_Exercise description:_
Return the material word for word. Do not include the pictures.

======== Dataset content

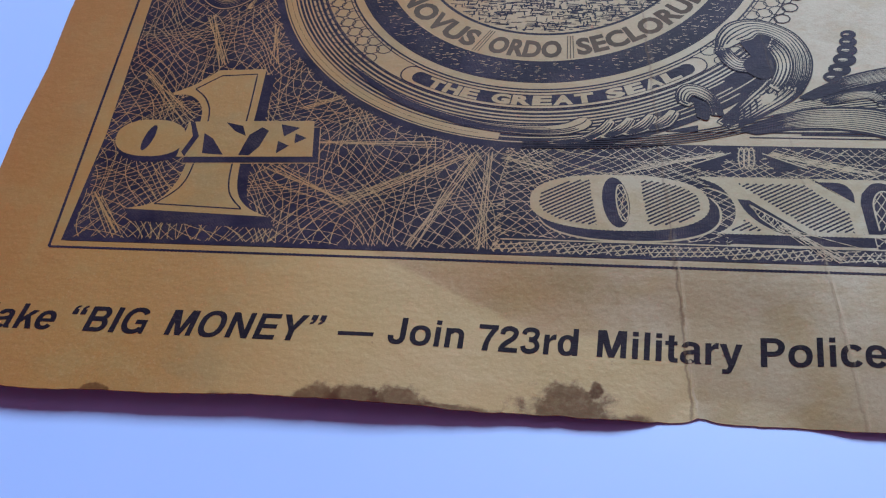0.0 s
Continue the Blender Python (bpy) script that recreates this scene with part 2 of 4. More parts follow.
PAPER_A, PAPER_B = (0.385, 0.325, 0.17), (0.47, 0.425, 0.285)
PAPER_C, PAPER_D = (0.42, 0.22, 0.055), (0.385, 0.285, 0.105)
PAPER = paper_material()
INK = ink_material("navy_ink", (0.013, 0.010, 0.026), (0.022, 0.017, 0.041), 0.44, 0.42)
TEXT_INK = ink_material("black_ink", (0.012, 0.009, 0.016), (0.020, 0.015, 0.024), 0.5)
GREY_INK = ink_material("grey_ink", (0.085, 0.065, 0.05), (0.13, 0.095, 0.07), 0.55)
TABLE = plain_material("white_laminate", (0.34, 0.53, 0.96), (0.38, 0.57, 0.97), 9.0, 0.45, 0.1)
# unseen walls, their red picked to bounce a maroon tint into the shadow
WALL = plain_material("wall_red_bounce", (0.52, 0.17, 0.23), (0.58, 0.20, 0.26), 2.0, 0.8)
FLOOR = plain_material("floor_boards", (0.22, 0.14, 0.08), (0.30, 0.20, 0.12), 3.0, 0.5)

# ---- the unseen room added round the table ----


def box(bm, x0, x1, y0, y1, z0, z1):
    vs = [bm.verts.new((x, y, z)) for x in (x0, x1) for y in (y0, y1) for z in (z0, z1)]
    for f in ((0, 1, 3, 2), (4, 6, 7, 5), (0, 4, 5, 1), (2, 3, 7, 6), (0, 2, 6, 4), (1, 5, 7, 3)):
        bm.faces.new([vs[i] for i in f])


def solid(name, boxes, mat, bevel=0.0):
    bm = bmesh.new()
    for b in boxes:
        box(bm, *b)
    if bevel:
        bmesh.ops.bevel(bm, geom=bm.edges[:], offset=bevel, segments=3, affect="EDGES", profile=0.5)
    bmesh.ops.recalc_face_normals(bm, faces=bm.faces)
    me = bpy.data.meshes.new(name)
    bm.to_mesh(me)
    bm.free()
    me.materials.append(mat)
    return new(name, me)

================

_Result of this task:_
0.0 s
Continue the Blender Python (bpy) script that recreates this scene with part 2 of 4. More parts follow.
PAPER_A, PAPER_B = (0.385, 0.325, 0.17), (0.47, 0.425, 0.285)
PAPER_C, PAPER_D = (0.42, 0.22, 0.055), (0.385, 0.285, 0.105)
PAPER = paper_material()
INK = ink_material("navy_ink", (0.013, 0.010, 0.026), (0.022, 0.017, 0.041), 0.44, 0.42)
TEXT_INK = ink_material("black_ink", (0.012, 0.009, 0.016), (0.020, 0.015, 0.024), 0.5)
GREY_INK = ink_material("grey_ink", (0.085, 0.065, 0.05), (0.13, 0.095, 0.07), 0.55)
TABLE = plain_material("white_laminate", (0.34, 0.53, 0.96), (0.38, 0.57, 0.97), 9.0, 0.45, 0.1)
# unseen walls, their red picked to bounce a maroon tint into the shadow
WALL = plain_material("wall_red_bounce", (0.52, 0.17, 0.23), (0.58, 0.20, 0.26), 2.0, 0.8)
FLOOR = plain_material("floor_boards", (0.22, 0.14, 0.08), (0.30, 0.20, 0.12), 3.0, 0.5)

# ---- the unseen room added round the table ----


def box(bm, x0, x1, y0, y1, z0, z1):
    vs = [bm.verts.new((x, y, z)) for x in (x0, x1) for y in (y0, y1) for z in (z0, z1)]
    for f in ((0, 1, 3, 2), (4, 6, 7, 5), (0, 4, 5, 1), (2, 3, 7, 6), (0, 2, 6, 4), (1, 5, 7, 3)):
        bm.faces.new([vs[i] for i in f])


def solid(name, boxes, mat, bevel=0.0):
    bm = bmesh.new()
    for b in boxes:
        box(bm, *b)
    if bevel:
        bmesh.ops.bevel(bm, geom=bm.edges[:], offset=bevel, segments=3, affect="EDGES", profile=0.5)
    bmesh.ops.recalc_face_normals(bm, faces=bm.faces)
    me = bpy.data.meshes.new(name)
    bm.to_mesh(me)
    bm.free()
    me.materials.append(mat)
    return new(name, me)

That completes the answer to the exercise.